Obviously, in this or any matter, the prosecution carries the burden of proof, so, depending upon the levels of convincing showmanship that the defense can muster before a jury in the coming weeks — with the goal of sowing that most precious commodity for a defendant in a criminal proceeding, “reasonable doubt” — the case could be carried in Maxwell’s favor. The wrecking-ball strategy has pulled some shocking “innocent” verdicts out of the fire in hotly contested criminal proceedings before. Performed convincingly, it can move a trial’s goalposts, changing the very questions the jury faces. By degrees, it can replace the question of the defendant’s guilt or innocence with the question of whether the witnesses’ narratives hold up at all, which then becomes a hard issue for the prosecution to rebut.

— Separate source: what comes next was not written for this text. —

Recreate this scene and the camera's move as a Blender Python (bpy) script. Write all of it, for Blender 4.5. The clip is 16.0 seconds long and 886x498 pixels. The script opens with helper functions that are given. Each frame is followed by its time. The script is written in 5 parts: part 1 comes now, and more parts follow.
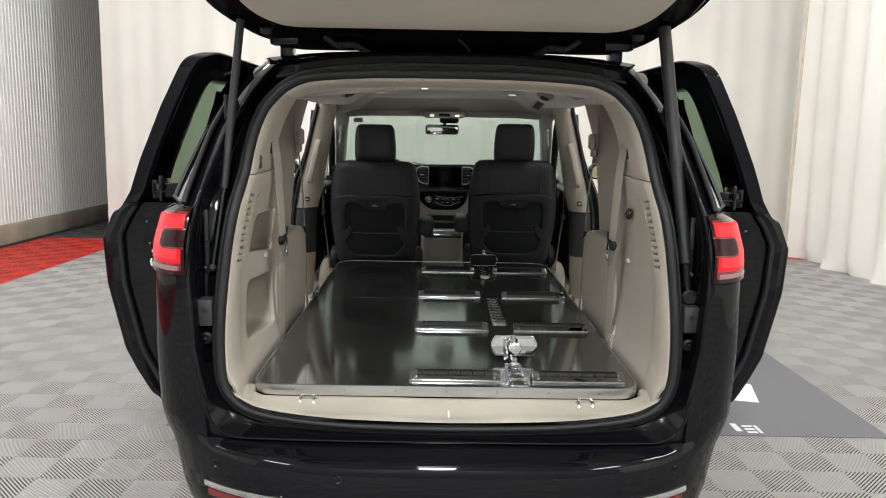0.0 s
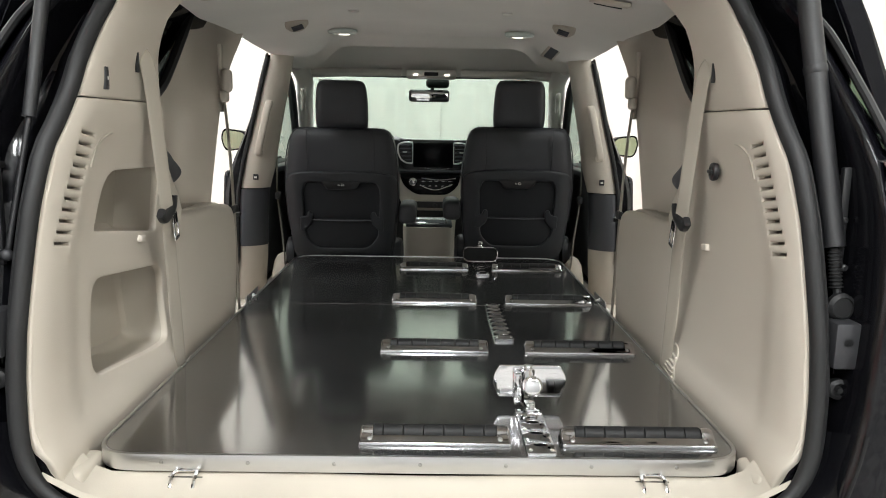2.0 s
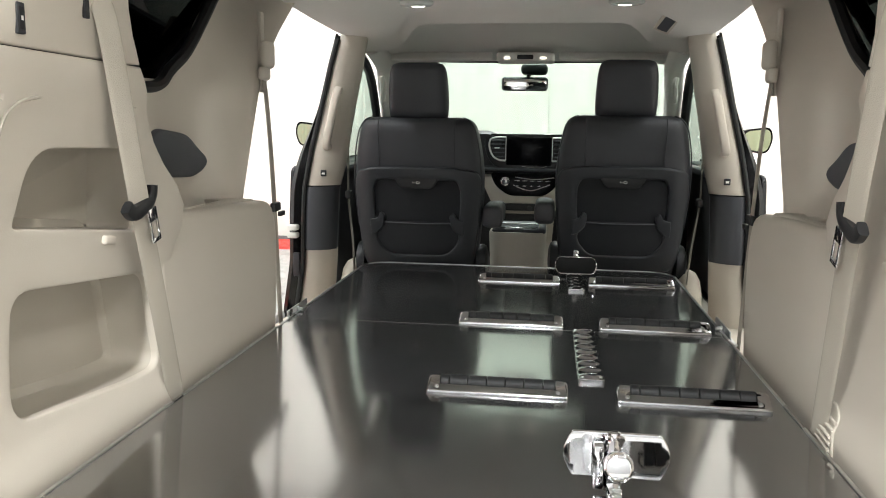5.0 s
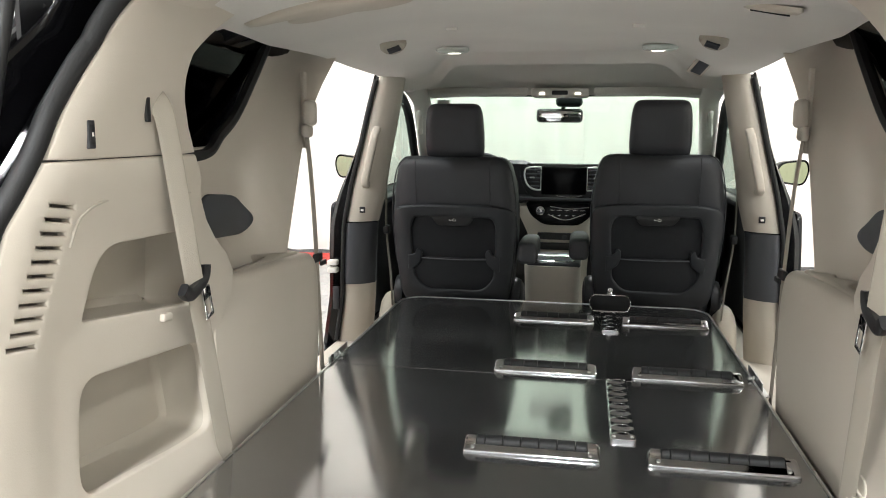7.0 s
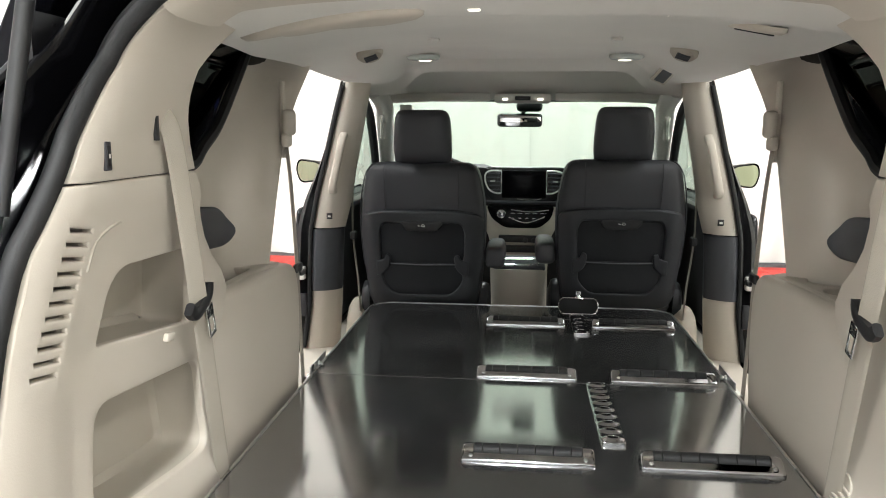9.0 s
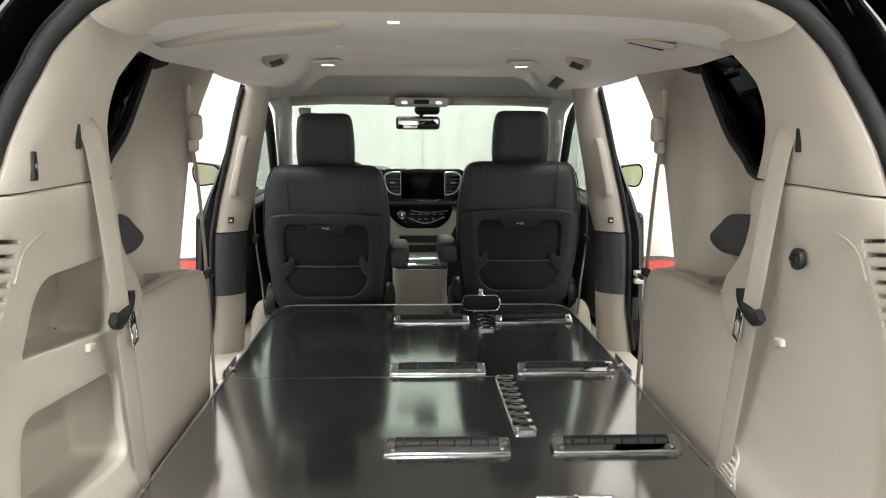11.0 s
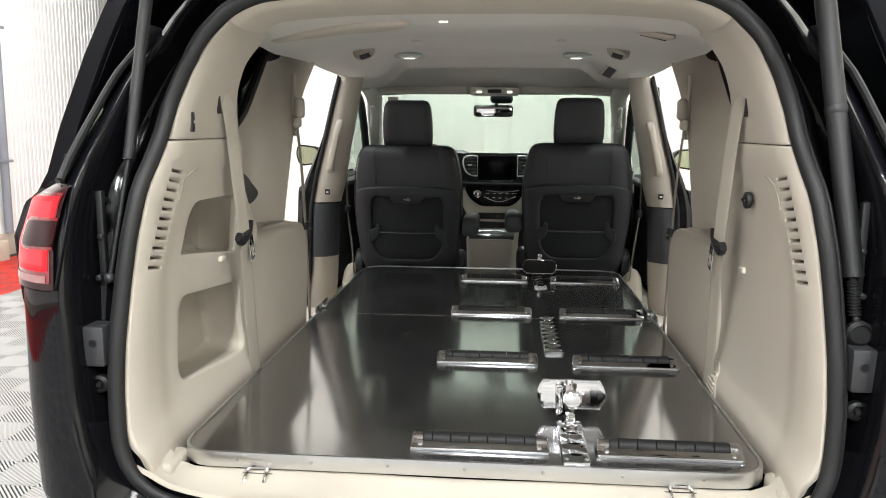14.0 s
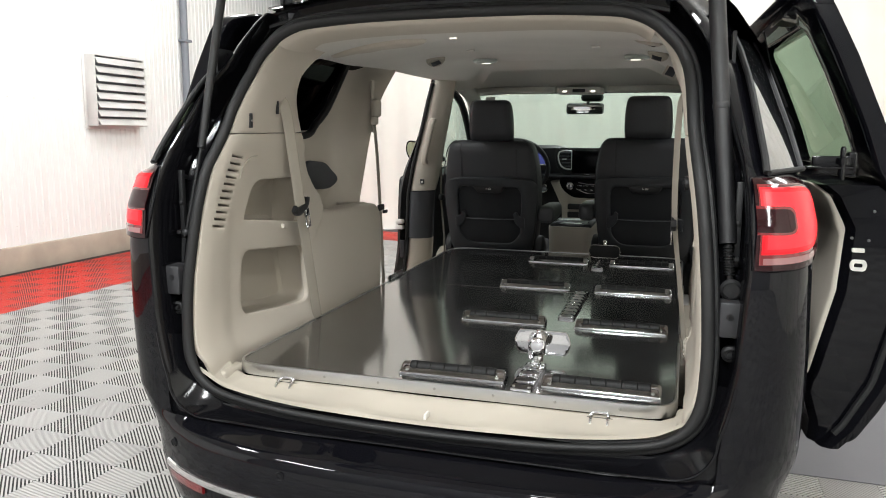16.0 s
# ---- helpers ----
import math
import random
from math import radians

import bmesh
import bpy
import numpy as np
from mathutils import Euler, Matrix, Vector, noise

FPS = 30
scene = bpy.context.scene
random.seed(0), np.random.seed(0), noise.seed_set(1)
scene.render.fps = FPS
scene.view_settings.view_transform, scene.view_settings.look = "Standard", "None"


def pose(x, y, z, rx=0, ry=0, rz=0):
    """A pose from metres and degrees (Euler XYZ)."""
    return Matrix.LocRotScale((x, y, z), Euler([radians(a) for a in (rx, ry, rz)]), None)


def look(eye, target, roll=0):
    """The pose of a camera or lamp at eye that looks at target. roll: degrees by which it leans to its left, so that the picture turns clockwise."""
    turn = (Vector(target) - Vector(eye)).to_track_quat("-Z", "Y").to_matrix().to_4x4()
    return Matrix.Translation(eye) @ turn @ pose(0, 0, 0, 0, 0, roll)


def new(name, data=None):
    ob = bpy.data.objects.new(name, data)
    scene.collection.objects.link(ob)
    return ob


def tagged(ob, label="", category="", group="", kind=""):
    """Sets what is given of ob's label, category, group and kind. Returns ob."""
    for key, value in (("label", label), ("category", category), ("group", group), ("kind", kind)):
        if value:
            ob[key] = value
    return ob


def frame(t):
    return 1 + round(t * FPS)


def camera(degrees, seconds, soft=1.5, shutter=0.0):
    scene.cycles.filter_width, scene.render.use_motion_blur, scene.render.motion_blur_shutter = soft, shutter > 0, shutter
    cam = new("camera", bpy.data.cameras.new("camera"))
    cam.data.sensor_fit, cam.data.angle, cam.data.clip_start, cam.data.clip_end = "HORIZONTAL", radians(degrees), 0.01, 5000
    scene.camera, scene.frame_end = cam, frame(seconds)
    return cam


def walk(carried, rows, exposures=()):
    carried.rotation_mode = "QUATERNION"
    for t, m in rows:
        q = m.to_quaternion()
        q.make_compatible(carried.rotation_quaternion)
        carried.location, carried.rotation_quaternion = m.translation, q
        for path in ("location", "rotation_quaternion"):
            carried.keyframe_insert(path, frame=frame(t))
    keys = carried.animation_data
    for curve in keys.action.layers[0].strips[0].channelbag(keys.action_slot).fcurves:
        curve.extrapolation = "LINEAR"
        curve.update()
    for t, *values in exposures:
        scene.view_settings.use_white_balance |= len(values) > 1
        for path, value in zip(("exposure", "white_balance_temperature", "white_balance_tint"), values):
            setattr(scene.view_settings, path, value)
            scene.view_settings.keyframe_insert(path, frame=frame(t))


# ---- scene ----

That noted, in the Maxwell trial, there’s a large and implacable element of confirmation to the government’s case that will be difficult for any defenders, no matter how convincing or theatrical in their demolition of prosecution witnesses, to overcome. That element is enduring presence of Epstein, the once-convicted, twice-arrested felon and the director, the man pulling the levers with fairy-tale amounts of cash sourced from a who’s who of the business world while running his gigantic matrix of sexual abuse. He foresaw his own end; it was not a pretty one, and he apparently chose to exit. That Ghislaine Maxwell was Epstein’s No. 2 is not under debate. How much she knew, and upon whom she exercised her enormous power while she operated under Epstein’s aegis is at issue in Judge Nathan’s court.

Ms. Maxwell’s former partner, boss and lover draws the eye of the needle in this proceeding, through which Maxwell must slither, inevitably smaller. It’s a fair bet that Maxwell’s defenders will move for acquittal as a pro-forma move, setting the stage for an appeal of an eventual guilty verdict. In the meantime, as the defense presents, Ghislaine Maxwell’s well-paid advocates will stick to their guns, aimed resolutely at the witnesses.

Bottom line, for Maxwell now, it’s all about the wrecking ball: Whether she can destroy enough witness narrative to fashion a gap wide enough through which she can walk.